NSW Greens MP Jeremy Buckingham responded to the campaign, saying he doesn’t agree the science is settled on managing the risks of CSG.
“The gas industry seems to think it can spend millions on a slick advertising campaign to paper over the legitimate concerns of farmers and communities about the impacts of CSG on water, agricultural land and the environment,” he told the ABC on September 6.
Buckingham took aim at the federal government for allowing what he says is a compromised CSIRO to take the lead on environmental guidelines.
“I’m very concerned that you’ve got the CSIRO entering into research that’s funded by [gas company] Australian Pacific LNG.
“I think the research should be fully government-funded, so that would remove the perception they could be persuaded one way or the other.”
Australian Greens Senator Larissa Waters has threatened to report any false claims made in the campaign to the Australian Competition and Consumer Commission.
“The fact is it’s not proven that CSG can coexist with agriculture, because we don’t know enough about long-term impacts on connections between underground aquifers,” she said on September 5.

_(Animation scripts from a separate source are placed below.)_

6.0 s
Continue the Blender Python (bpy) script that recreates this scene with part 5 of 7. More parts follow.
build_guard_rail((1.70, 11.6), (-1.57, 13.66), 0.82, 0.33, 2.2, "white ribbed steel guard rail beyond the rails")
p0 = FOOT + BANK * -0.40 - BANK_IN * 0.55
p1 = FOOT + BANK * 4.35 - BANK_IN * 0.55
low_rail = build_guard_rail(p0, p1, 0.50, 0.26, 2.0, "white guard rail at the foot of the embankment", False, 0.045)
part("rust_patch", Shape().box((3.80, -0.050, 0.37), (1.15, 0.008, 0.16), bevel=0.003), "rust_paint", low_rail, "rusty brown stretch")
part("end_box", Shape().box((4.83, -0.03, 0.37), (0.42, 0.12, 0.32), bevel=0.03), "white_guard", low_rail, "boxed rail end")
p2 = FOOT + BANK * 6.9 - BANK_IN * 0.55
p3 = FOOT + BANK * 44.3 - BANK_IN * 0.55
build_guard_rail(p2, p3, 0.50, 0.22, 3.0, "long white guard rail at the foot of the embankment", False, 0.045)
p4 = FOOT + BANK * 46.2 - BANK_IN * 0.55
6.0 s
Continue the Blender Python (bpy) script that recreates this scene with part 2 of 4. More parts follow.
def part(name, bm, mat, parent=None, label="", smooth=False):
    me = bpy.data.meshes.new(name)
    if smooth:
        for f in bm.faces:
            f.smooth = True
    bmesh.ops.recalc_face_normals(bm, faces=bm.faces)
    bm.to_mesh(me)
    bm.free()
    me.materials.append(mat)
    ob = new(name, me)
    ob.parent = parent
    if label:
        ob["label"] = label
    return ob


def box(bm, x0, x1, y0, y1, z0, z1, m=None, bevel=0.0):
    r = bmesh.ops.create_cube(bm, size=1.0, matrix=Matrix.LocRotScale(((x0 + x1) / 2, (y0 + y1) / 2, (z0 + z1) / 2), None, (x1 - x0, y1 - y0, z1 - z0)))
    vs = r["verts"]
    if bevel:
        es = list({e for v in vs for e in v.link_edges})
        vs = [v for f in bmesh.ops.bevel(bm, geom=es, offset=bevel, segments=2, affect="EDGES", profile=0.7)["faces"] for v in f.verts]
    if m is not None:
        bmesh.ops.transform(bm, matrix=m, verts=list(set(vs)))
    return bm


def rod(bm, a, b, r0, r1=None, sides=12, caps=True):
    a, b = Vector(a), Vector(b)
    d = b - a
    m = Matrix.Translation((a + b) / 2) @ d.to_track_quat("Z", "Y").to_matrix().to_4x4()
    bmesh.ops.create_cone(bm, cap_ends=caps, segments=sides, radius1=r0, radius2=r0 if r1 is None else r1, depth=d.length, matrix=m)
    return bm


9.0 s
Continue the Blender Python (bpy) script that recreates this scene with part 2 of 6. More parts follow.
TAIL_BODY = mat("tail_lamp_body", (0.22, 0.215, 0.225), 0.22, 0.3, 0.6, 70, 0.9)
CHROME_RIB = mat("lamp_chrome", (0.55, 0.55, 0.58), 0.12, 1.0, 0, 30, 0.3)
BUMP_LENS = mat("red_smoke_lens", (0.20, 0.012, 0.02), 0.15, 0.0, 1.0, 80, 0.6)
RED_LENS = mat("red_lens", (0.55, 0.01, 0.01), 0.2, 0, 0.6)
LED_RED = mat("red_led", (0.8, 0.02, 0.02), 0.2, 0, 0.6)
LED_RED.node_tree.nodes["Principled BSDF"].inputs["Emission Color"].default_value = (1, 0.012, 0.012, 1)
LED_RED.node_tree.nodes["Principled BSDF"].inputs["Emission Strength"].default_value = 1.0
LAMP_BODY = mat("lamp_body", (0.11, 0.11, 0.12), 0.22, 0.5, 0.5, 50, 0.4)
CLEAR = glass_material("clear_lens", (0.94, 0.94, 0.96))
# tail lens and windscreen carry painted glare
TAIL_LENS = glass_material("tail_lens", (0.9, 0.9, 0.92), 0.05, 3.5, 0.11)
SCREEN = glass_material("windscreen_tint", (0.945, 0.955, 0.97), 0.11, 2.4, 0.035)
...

Lock the Gate Alliance president Drew Hutton told AAP that green groups were also working on a TV commercial to counteract the gas companies.

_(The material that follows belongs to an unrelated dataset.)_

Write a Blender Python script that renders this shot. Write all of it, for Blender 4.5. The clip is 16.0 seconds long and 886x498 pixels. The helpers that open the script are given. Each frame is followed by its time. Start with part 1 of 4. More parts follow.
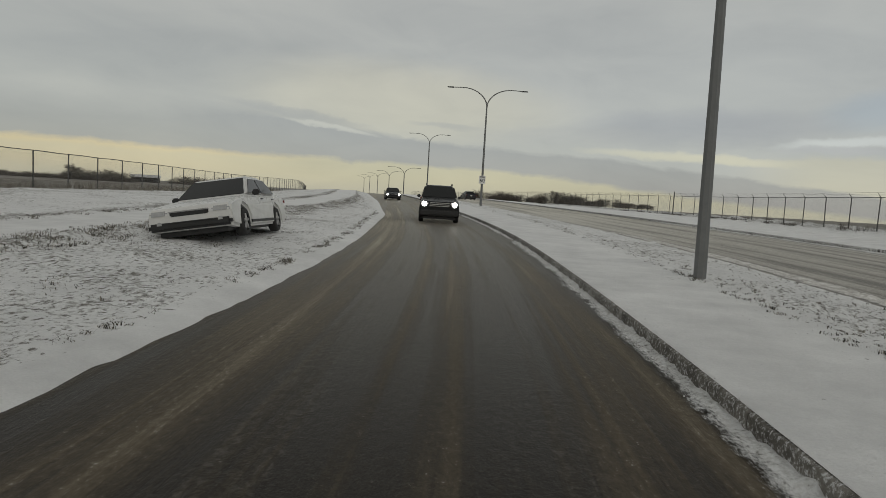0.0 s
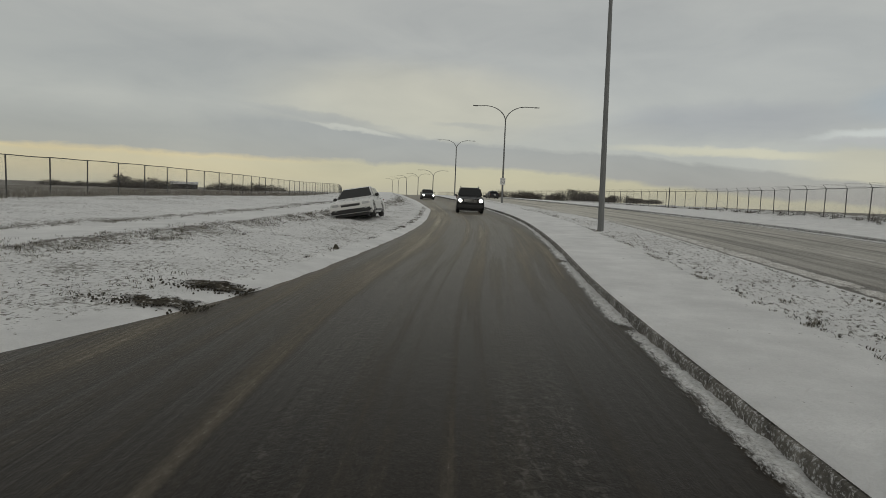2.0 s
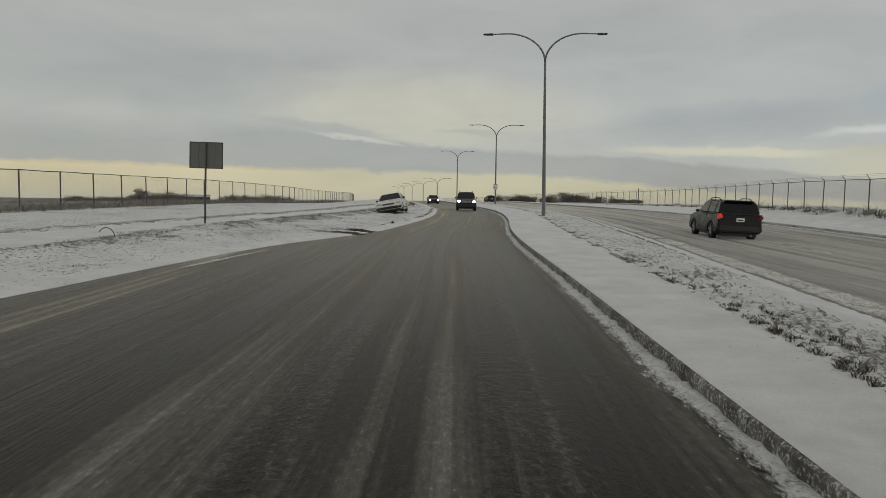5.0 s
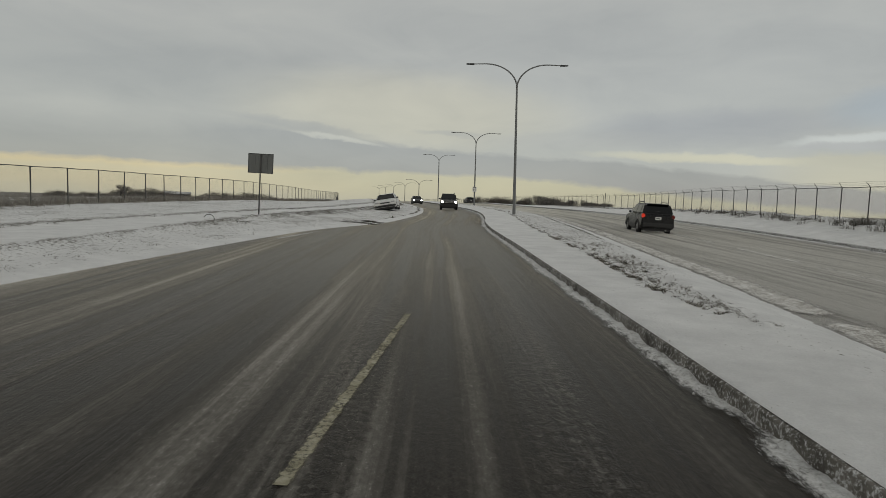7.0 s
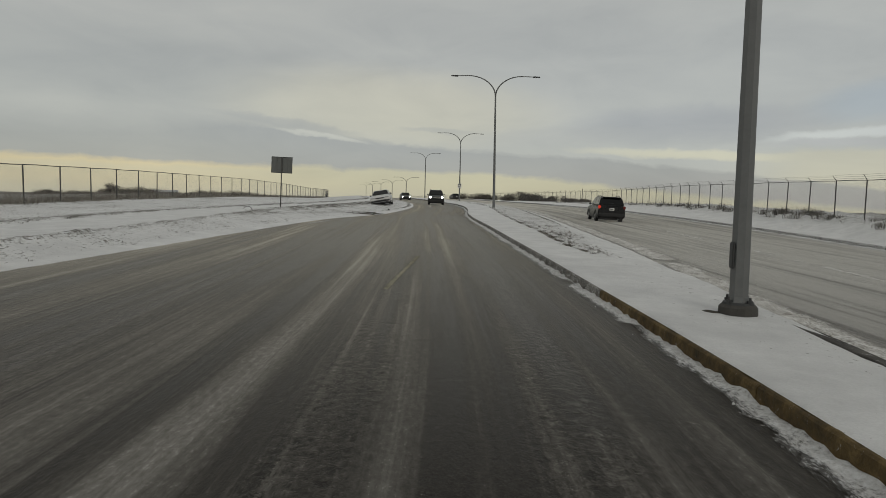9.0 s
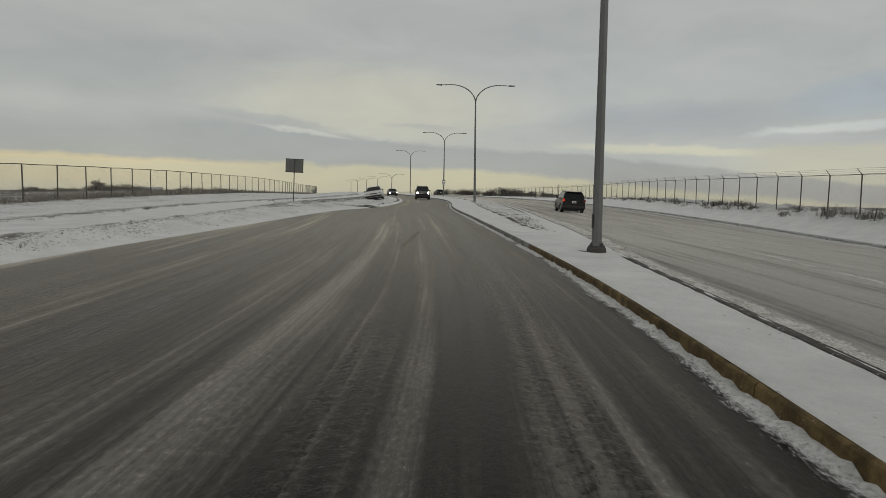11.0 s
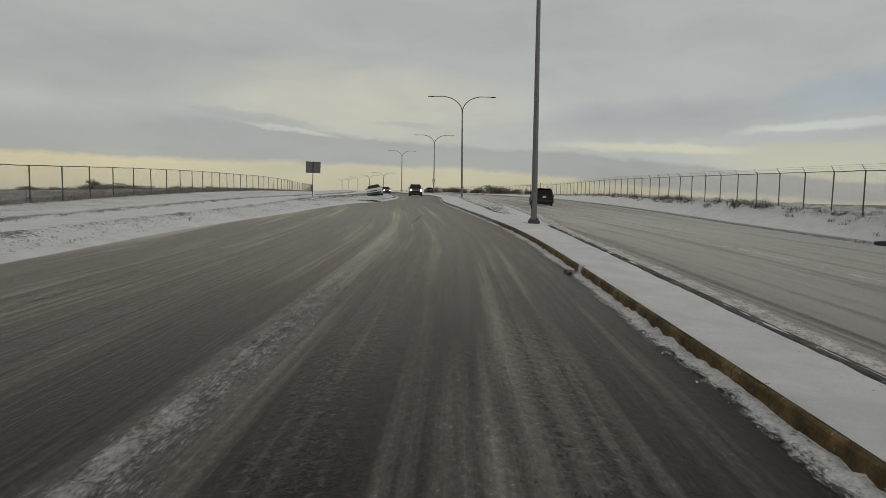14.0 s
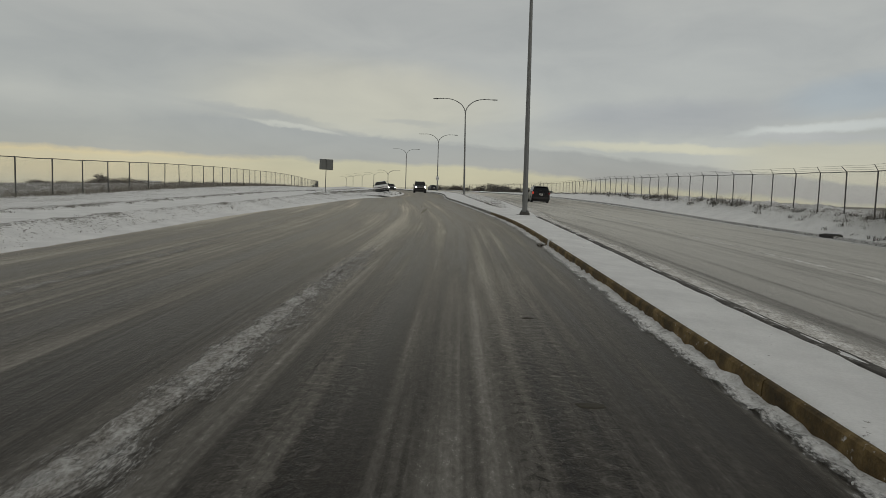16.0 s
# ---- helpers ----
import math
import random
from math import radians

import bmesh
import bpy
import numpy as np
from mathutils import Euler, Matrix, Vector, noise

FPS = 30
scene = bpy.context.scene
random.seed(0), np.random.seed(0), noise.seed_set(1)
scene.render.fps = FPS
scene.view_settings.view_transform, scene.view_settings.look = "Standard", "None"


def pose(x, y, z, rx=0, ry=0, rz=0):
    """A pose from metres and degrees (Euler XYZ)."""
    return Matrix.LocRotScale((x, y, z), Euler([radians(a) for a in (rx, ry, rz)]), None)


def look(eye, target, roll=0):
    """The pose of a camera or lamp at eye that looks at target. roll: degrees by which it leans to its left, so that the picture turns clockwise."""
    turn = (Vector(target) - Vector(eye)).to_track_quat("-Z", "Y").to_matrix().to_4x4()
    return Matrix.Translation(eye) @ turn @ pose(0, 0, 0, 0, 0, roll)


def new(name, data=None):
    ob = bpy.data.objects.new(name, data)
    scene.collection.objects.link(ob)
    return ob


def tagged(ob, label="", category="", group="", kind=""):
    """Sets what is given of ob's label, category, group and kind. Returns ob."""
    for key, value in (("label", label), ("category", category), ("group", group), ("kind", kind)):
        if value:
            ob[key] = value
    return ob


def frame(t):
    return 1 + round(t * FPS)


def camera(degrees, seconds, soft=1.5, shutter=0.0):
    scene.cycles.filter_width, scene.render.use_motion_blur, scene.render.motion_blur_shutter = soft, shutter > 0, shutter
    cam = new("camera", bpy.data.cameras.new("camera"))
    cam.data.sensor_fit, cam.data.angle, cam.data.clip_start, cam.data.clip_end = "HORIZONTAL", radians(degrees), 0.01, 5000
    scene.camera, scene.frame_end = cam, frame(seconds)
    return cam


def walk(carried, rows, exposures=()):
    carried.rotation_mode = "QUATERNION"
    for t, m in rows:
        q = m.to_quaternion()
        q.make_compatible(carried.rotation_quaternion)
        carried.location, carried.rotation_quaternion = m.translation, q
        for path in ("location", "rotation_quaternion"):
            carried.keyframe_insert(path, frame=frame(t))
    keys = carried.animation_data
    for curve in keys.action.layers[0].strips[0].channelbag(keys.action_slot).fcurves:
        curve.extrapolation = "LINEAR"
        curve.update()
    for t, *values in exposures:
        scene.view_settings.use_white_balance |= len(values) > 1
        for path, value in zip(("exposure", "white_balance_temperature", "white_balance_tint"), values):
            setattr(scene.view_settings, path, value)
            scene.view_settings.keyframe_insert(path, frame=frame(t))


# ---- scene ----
cam = camera(70.0, 16.0, soft=0.6)
PATH = [
    (0, (-10.853, 3.414, 1.683), (-10.993, 5.402, 1.52), 3.4),
    (0.5, (-10.966, -0.746, 1.734), (-11.12, 1.241, 1.566), 3.0),
    (1, (-10.715, -4.056, 1.712), (-10.89, -2.071, 1.545), 3.0),
    (1.5, (-10.457, -7.033, 1.634), (-10.657, -5.05, 1.467), 2.7),
    (2, (-10.184, -9.752, 1.573), (-10.405, -7.771, 1.407), 2.2),
    (2.5, (-9.947, -12.432, 1.552), (-10.179, -10.452, 1.395), 2.3),
    (3, (-9.671, -15.156, 1.529), (-9.919, -13.179, 1.356), 1.9),
    (3.5, (-9.333, -17.721, 1.465), (-9.587, -15.744, 1.304), 1.3),
    (4, (-8.964, -20.311, 1.387), (-9.218, -18.334, 1.231), 0.9),
    (6.5, (-7.972, -31.812, 1.005), (-8.16, -29.825, 0.874), 1.4),
    (7, (-8.052, -33.594, 1.062), (-8.221, -31.606, 0.922), 1.7),
    (7.5, (-7.932, -35.361, 0.989), (-8.091, -33.372, 0.846), 1.5),
    (8, (-7.824, -37.057, 0.92), (-7.97, -35.067, 0.777), 1.3),
    (8.5, (-7.733, -38.683, 0.881), (-7.87, -36.693, 0.737), 1.3),
    (9, (-7.688, -40.335, 0.849), (-7.813, -38.344, 0.701), 1.4),
    (11.5, (-7.481, -49.1, 0.66), (-7.545, -47.108, 0.5), 1.1),
    (12, (-7.441, -50.639, 0.59), (-7.497, -48.646, 0.43), 1.1),
    (12.5, (-7.475, -52.356, 0.58), (-7.522, -50.363, 0.417), 1.0),
    (13, (-7.468, -54.005, 0.549), (-7.511, -52.013, 0.38), 0.8),
    (13.5, (-7.508, -55.69, 0.525), (-7.548, -53.697, 0.357), 1.1),
    (14, (-7.482, -57.242, 0.488), (-7.52, -55.249, 0.324), 1.0),
    (14.5, (-7.422, -58.402, 0.44), (-7.461, -56.409, 0.286), 1.1),
    (15, (-7.436, -59.527, 0.42), (-7.479, -57.533, 0.27), 1.0),
    (15.5, (-7.432, -60.492, 0.366), (-7.478, -58.499, 0.205), 1.0),
    (16, (-7.444, -61.455, 0.317), (-7.489, -59.463, 0.147), 1.6),
]
walk(cam, [(t, look(eye, target, roll)) for t, eye, target, roll in PATH])

# ---- light ----
world = bpy.data.worlds.new("sky")
scene.world = world
world.use_nodes = True
wt = world.node_tree
wt.nodes.clear()


def wnode(kind, **inputs):
    n = wt.nodes.new(kind)
    for key, value in inputs.items():
        n.inputs[key].default_value = value
    return n


def wmath(op, a, b=None, c=None):
    n = wt.nodes.new("ShaderNodeMath")
    n.operation = op
    for slot, v in enumerate((a, b, c)):
        if v is None:
            continue
        if isinstance(v, (int, float)):
            n.inputs[slot].default_value = v
        else:
            wt.links.new(v, n.inputs[slot])
    return n.outputs[0]


def wramp(stops, fac, mode="LINEAR"):
    n = wt.nodes.new("ShaderNodeValToRGB")
    n.color_ramp.interpolation = mode
    els = n.color_ramp.elements
    while len(els) < len(stops):
        els.new(0.5)
    for e, (p, c) in zip(els, stops):
        e.position, e.color = p, (*c, 1)
    wt.links.new(fac, n.inputs["Fac"])
    return n.outputs["Color"]


def wmix(fac, a, b):
    n = wt.nodes.new("ShaderNodeMix")
    n.data_type = "RGBA"
    for slot, v in ((0, fac), (6, a), (7, b)):
        if isinstance(v, (int, float)):
            n.inputs[slot].default_value = v
        elif isinstance(v, tuple):
            n.inputs[slot].default_value = (*v, 1)
        else:
            wt.links.new(v, n.inputs[slot])
    return n.outputs[2]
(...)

Called “Bigtos CSG”, it is a parody of a Santos advertisement in which a farmer unquestioningly allows CSG mining on his property. But unlike the parody, Santos shows none of the actual impacts of mining.
One recent Galaxy survey found 68% of Australians want CSG operations halted until the long-term health and environmental impacts were known.
Rabobank’s Peter Knoblanche said on September 5 a nationwide survey by the bank showed 52% of farmers thought coal seam gas exploration and extraction was a threat to agriculture, even if it wasn't happening in their region.
In NSW, Rabobank said 62% were worried. In Queensland, the figure was 71%.
Not all miners are on board with CSG. Coalmining magnate Clive Palmer told the ABC on August 27: “Coal seam gas technology currently used in Australia is lethal and will kill Australians, poison our water table and destroy the land.”
However, Palmer insisted: “I don’t think we have anything to worry about coalmining itself”, suggesting his concerns lie in undermining a potential competitor rather than the interests of the community.
Some of the key arguments of the “We want CSG” campaign include:
• Using more gas for energy can help reduce global CO2 emissions. But anti-CSG campaigners say that if all emissions from CSG are included —from production to end use — then its emissions are similar, if not higher, than burning coal.
• Regional communities are thriving thanks to the CSG industry. But the danger CSG poses to farm land and aquifers — as well as the fact that the industry has split regional communities — belies the accuracy of that claim.
• CSG is the most efficient way to reduce greenhouse gas emissions. Renewable sources of power are not taken into account at all.
• The CSG industry can and does co-exist with other industries. Farmers in NSW and Queensland deeply dispute this.
• The CSG industry will help fund the new services and infrastructure needed throughout NSW and Queensland in the decades ahead. It makes no sense to risk poisoning water tables and damaging the health of communities to help pay for infrastructure down the track.
In any case, Australia’s mining companies (and, indeed, big business in general) hardly pay their fair share of tax.
The Australia Institute released a survey on September 8 that asked Australians for their perceptions of mining’s impact on the economy.
The survey said: “Australians believe that the mining sector: employs nine times more workers than it actually does; accounts for three times as much economic activity as it actually does; and is 30% more Australian-owned than it actually is.”
The Institute’s Executive Director Richard Denniss said the mining industry’s expensive advertising campaigns clearly had an impact on people’s perceptions.
“The mining industry likes to portray itself as a big employer, a big taxpayer and a big money maker for Australian shareholders. Yet the reality just doesn't match the rhetoric,” Denniss said.
Stop CSG Illawarra spokesperson Jess Moore told GLW she was confident the “We want CSG” campaign would not sway the public. “This is clearly industry-funded propaganda that doesn’t take up the evidence-based concerns about CSG,” she said.